Mères monoparentales

Un modèle qui dérange

Une femme seule, avec des enfants, qui se débrouille très bien et qui célèbre fièrement son célibat, ça dérange. Plus qu’on pense. « Pourquoi tu ne rentres pas dans le rang ? Comment ça se fait que tu es bien ? Comment c’est possible ? »

Laurence Lagouarde est agente de liaison à la Fédération des associations de familles monoparentales et recomposées du Québec, célibataire et fière de l’être depuis 15 ans. Elle a été en garde partagée quelques années, puis en garde exclusive, depuis huit ans. « Mais même en garde partagée, on est quand même des mères monoparentales la semaine où on a nos enfants », signale-t-elle.

Vrai, poursuit-elle, la grande majorité des mères seules continue de connaître un appauvrissement important. « Mais tout dépend d’où l’on part », nuance-t-elle.

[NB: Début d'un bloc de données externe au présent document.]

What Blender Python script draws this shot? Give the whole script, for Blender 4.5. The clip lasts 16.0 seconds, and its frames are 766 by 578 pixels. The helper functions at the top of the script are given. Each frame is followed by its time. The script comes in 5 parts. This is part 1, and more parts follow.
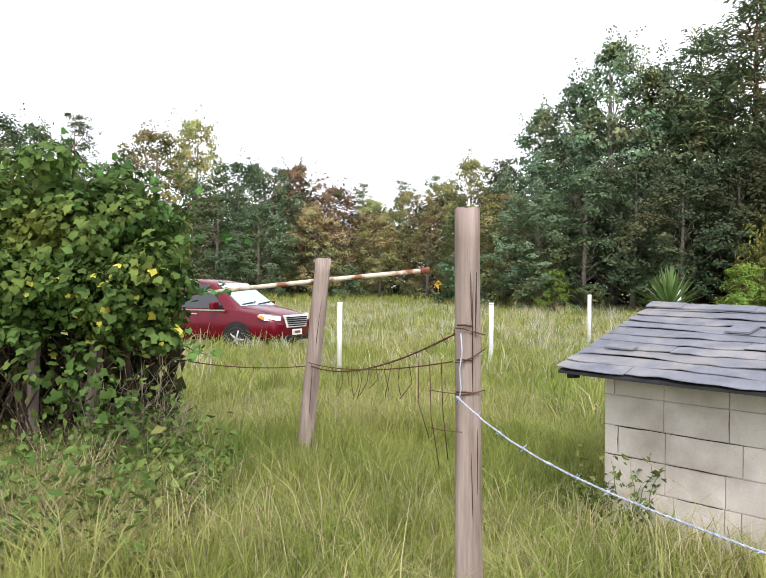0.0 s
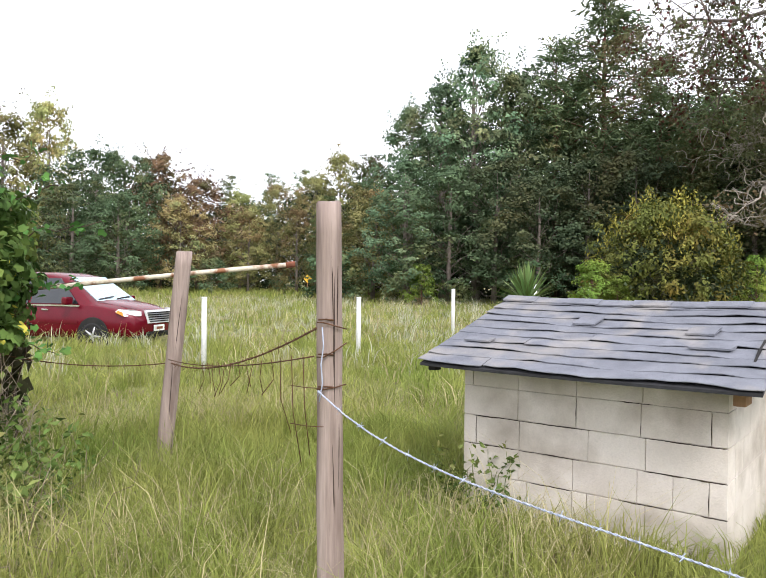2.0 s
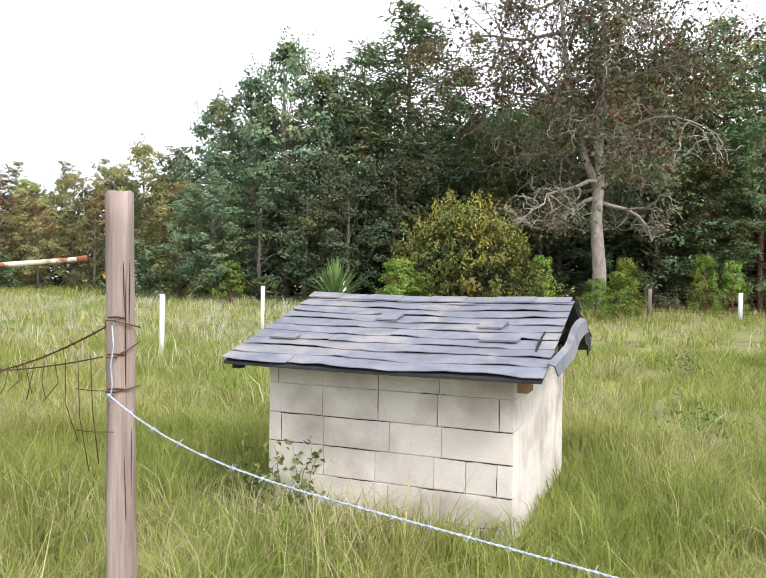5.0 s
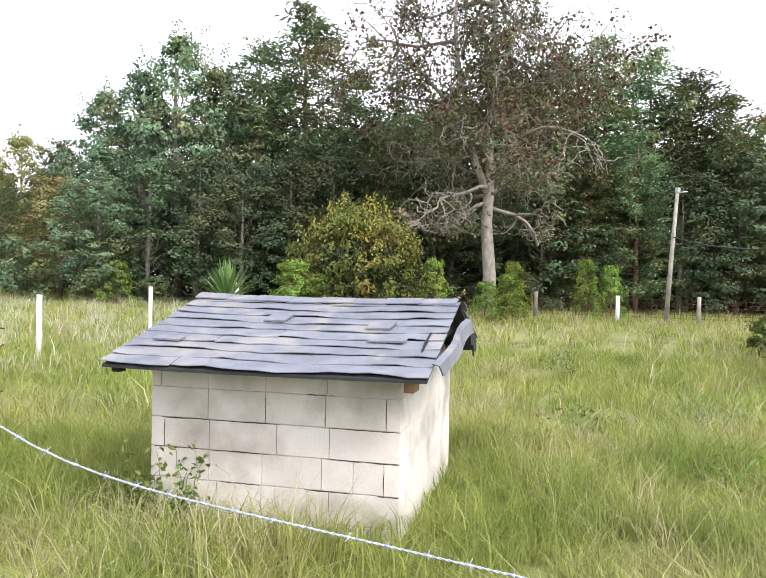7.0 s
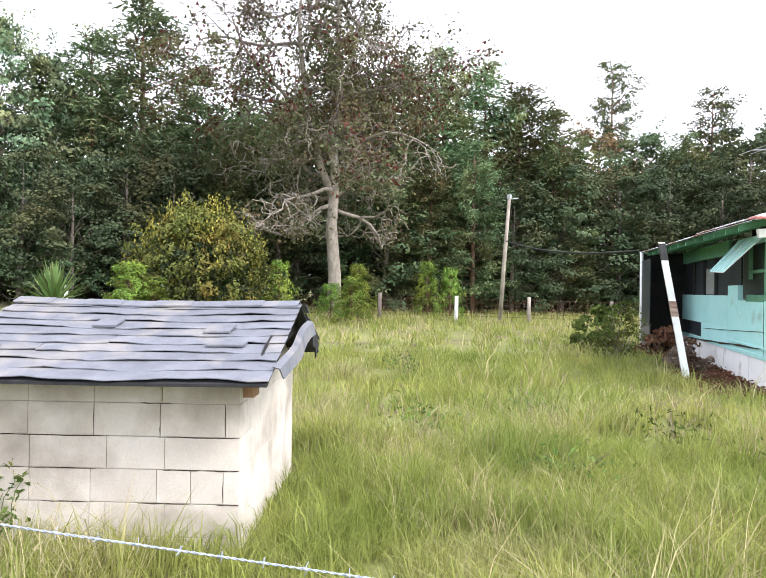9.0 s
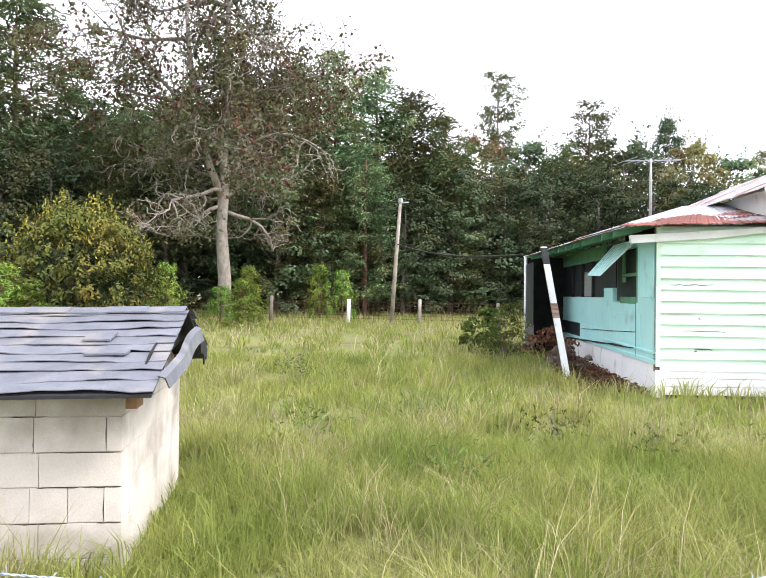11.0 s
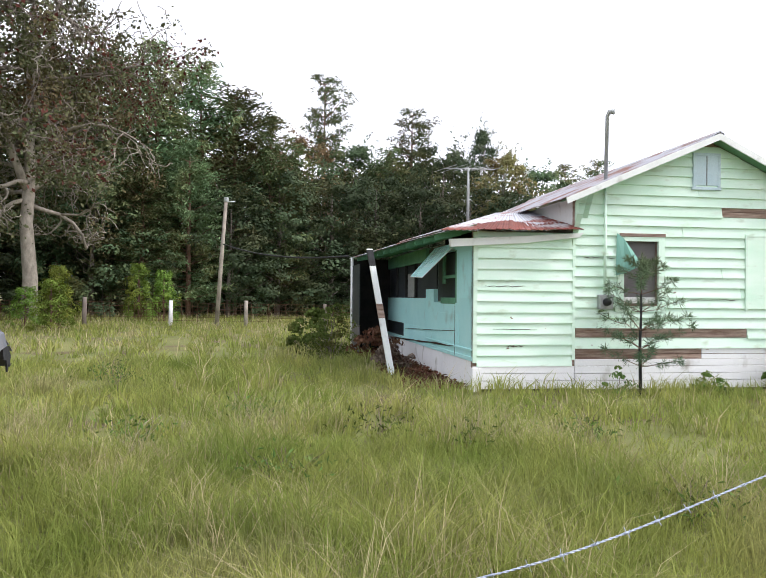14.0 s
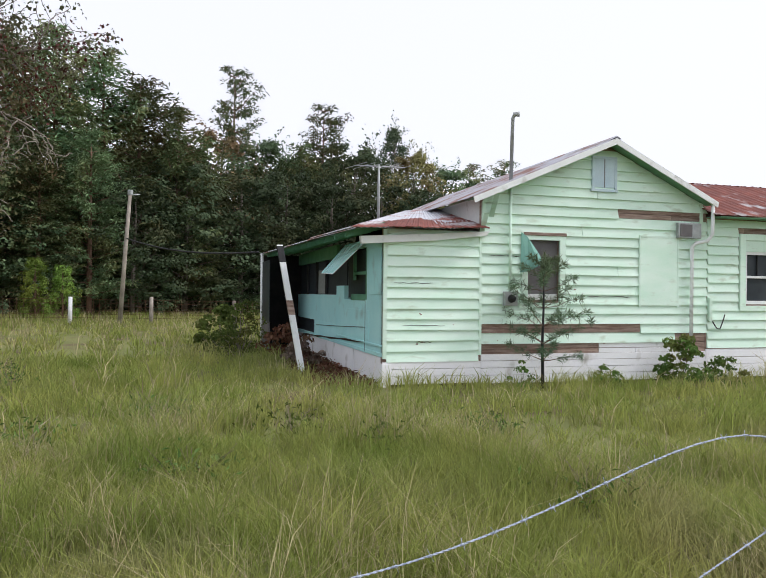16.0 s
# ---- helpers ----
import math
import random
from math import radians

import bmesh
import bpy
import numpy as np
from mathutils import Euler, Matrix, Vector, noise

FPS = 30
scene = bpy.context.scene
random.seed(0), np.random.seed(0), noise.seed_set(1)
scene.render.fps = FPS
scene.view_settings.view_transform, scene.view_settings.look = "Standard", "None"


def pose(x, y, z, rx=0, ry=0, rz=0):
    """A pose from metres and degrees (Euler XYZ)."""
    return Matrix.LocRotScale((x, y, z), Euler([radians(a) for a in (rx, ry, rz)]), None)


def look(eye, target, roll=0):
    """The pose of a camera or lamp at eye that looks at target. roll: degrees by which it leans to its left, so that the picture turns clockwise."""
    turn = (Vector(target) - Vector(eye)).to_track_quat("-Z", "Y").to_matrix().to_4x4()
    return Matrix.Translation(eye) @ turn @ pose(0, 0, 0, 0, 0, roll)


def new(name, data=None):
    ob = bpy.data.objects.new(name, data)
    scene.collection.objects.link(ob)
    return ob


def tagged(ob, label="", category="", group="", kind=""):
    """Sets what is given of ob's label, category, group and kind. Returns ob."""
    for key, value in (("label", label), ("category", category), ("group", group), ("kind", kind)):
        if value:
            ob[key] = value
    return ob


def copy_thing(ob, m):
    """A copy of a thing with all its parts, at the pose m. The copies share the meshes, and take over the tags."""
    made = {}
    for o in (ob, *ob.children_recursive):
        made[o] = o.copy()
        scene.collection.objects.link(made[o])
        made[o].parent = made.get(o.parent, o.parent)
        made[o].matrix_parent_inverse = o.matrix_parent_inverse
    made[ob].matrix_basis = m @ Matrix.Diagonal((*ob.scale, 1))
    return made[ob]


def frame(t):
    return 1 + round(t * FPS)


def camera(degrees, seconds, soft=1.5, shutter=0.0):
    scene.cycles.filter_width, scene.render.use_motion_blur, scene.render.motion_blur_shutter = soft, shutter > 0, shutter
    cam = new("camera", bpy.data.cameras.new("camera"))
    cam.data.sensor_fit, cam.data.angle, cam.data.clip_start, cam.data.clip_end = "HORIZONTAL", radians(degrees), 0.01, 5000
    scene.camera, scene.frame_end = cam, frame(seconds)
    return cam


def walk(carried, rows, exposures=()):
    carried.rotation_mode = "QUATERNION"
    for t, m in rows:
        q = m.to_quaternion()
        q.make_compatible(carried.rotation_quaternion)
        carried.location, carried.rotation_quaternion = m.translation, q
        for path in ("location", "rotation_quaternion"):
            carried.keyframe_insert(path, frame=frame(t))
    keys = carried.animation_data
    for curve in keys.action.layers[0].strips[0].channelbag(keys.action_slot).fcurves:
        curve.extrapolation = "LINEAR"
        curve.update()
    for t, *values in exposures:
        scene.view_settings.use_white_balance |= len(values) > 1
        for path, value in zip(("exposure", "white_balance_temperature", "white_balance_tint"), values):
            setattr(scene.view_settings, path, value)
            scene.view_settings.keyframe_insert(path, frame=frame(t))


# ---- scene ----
cam = camera(56.2, 16.0, soft=0.9)
PATH = [
    (0, (-0.138, 0.0468, 1.6365), (-0.138, 2.0468, 1.6304), 0.5),
    (0.5, (-0.136, 0.0628, 1.6367), (-0.066, 2.0616, 1.6316), 0.68),
    (1, (-0.121, 0.0778, 1.6438), (0.047, 2.0707, 1.6467), 0.75),
    (1.5, (-0.111, 0.0608, 1.6376), (0.1521, 2.0434, 1.6294), 0.42),
    (2, (-0.1, 0.0678, 1.6357), (0.2602, 2.0351, 1.6173), 0.59),
    (2.5, (-0.089, 0.0848, 1.6349), (0.3601, 2.0337, 1.6163), 0.67),
    (3, (-0.08, 0.0899, 1.6289), (0.4622, 2.0149, 1.6111), 0.94),
    (3.5, (-0.069, 0.0909, 1.63), (0.5502, 1.9926, 1.6169), 0.91),
    (4, (-0.059, 0.0929, 1.629), (0.652, 1.9622, 1.6175), 0.89),
    (6.5, (-0.038, 0.0559, 1.6296), (0.995, 1.7683, 1.6075), 0.79),
    (7, (-0.01, 0.0589, 1.6256), (1.0986, 1.7235, 1.6151), 1.07),
    (7.5, (0.003, 0.0589, 1.6276), (1.2052, 1.6573, 1.6274), 1.24),
    (8, (0.01, 0.0489, 1.6275), (1.2948, 1.5817, 1.6296), 1.01),
    (8.5, (0.019, 0.0579, 1.6266), (1.3875, 1.5165, 1.6249), 0.59),
    (9, (0.027, 0.0469, 1.6265), (1.463, 1.439, 1.6281), 0.77),
    (9.5, (0.044, 0.0459, 1.6325), (1.5312, 1.3832, 1.6255), 0.85),
    (12, (0.047, 0.0777, 1.6448), (1.7675, 1.0973, 1.6635), 0.38),
    (12.5, (0.039, 0.0868, 1.6439), (1.8026, 1.03, 1.6548), 0.37),
    (13, (0.049, 0.0858, 1.6409), (1.8436, 0.9685, 1.6541), 0.46),
    (13.5, (0.052, 0.0828, 1.6399), (1.878, 0.8988, 1.6414), 0.65),
    (14, (0.049, 0.0768, 1.6378), (1.9062, 0.8187, 1.6576), 0.54),
    (14.5, (0.039, 0.0798, 1.6408), (1.9212, 0.7557, 1.6629), 0.54),
    (15, (0.059, 0.0807, 1.6488), (1.9571, 0.7105, 1.6724), 0.53),
    (15.5, (0.045, 0.0597, 1.6446), (1.9623, 0.6287, 1.6566), 0.82),
    (16, (0.038, 0.0518, 1.6395), (1.9724, 0.5598, 1.6519), 0.62),
]
walk(cam, [(t, look(eye, target, roll)) for t, eye, target, roll in PATH],
     ((0, 0.38, 6350, 12), (3.5, 0.47, 6350, 12), (7, 0.76, 6200, 12), (9.5, 0.85, 6250, 13), (12.5, 0.54, 6300, 13), (14.5, -0.02, 6280, 13), (16, -0.33, 6250, 13)))

# ---- world and light: bright overcast late afternoon ----
world = bpy.data.worlds.new("overcast_sky")
scene.world = world
world.use_nodes = True
wn, wl = world.node_tree.nodes, world.node_tree.links
wn.clear()
w_out = wn.new("ShaderNodeOutputWorld")
w_bg = wn.new("ShaderNodeBackground")
w_sky = wn.new("ShaderNodeTexSky")
w_sky.sky_type, w_sky.sun_disc = "NISHITA", False
w_sky.sun_elevation, w_sky.sun_rotation = radians(46), radians(171)
w_sky.dust_density = 4.0
w_hsv = wn.new("ShaderNodeHueSaturation")
w_hsv.inputs["Saturation"].default_value = 0.16
w_mix = wn.new("ShaderNodeMix")
w_mix.data_type = "RGBA"
w_mix.inputs["Factor"].default_value = 0.8
w_mix.inputs[7].default_value = (9.4, 9.55, 10.1, 1)
w_bg.inputs["Strength"].default_value = 0.15
wl.new(w_sky.outputs[0], w_hsv.inputs["Color"])
wl.new(w_hsv.outputs[0], w_mix.inputs[6])
wl.new(w_mix.outputs[2], w_bg.inputs["Color"])
wl.new(w_bg.outputs[0], w_out.inputs["Surface"])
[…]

Elle déplore d'ailleurs ce « misérabilisme, la discrimination et les préjugés » qui entourent encore le phénomène de la monoparentalité, qui a pourtant complètement changé depuis quelques années.

LE REGARD DES AUTRES

Personnellement, la mère de deux adolescents n’a jamais voulu se remettre en couple. Elle a choisi, volontairement, de rester seule. Un choix qui n’est pas offert à tout le monde (car beaucoup de femmes, rappelle-t-elle, sont encore dépendantes financièrement), et qui, visiblement, ne fait pas non plus l’unanimité. « Je ne voulais pas imposer ça à mes enfants, dit-elle. Ça ne m’a jamais posé problème, mais dans le regard des autres, ça oui, ç'a posé problème… »

Combien de fois lui a-t-on demandé quand elle allait rencontrer quelqu’un, refaire sa vie, se conformer, quoi ? « Parce que le couple, c’est encore le modèle, dit-elle. Alors oui, on fait peur, parce que nous, on incarne un nouveau modèle. »

Si, quand elle s’occupe de ses enfants, elle se consacre à eux entièrement, n’allez pas croire qu’elle ait abandonné sa vie de femme. « Il faut aussi alimenter la femme en nous. Parce que non, on n’est pas que des mères ! »

Est-ce donc impossible d’être mère et femme à la fois ? « En tout cas, c’est difficile, et moi, je n’y suis pas arrivée », dit-elle en riant.

Si elle sait qu’elle dérange, Laurence Lagouarde croit aussi qu’elle force bien des couples à se questionner. Parce qu’elle mène sa barque à sa manière, et qu’elle s’en sort, heureuse par-dessus le marché. « On remet beaucoup de choses en question. L’essence même du couple, la façon de constituer une famille. La société qui évolue. Je crois qu’on s’en va vers des modèles extrêmement éclatés », conclut-elle.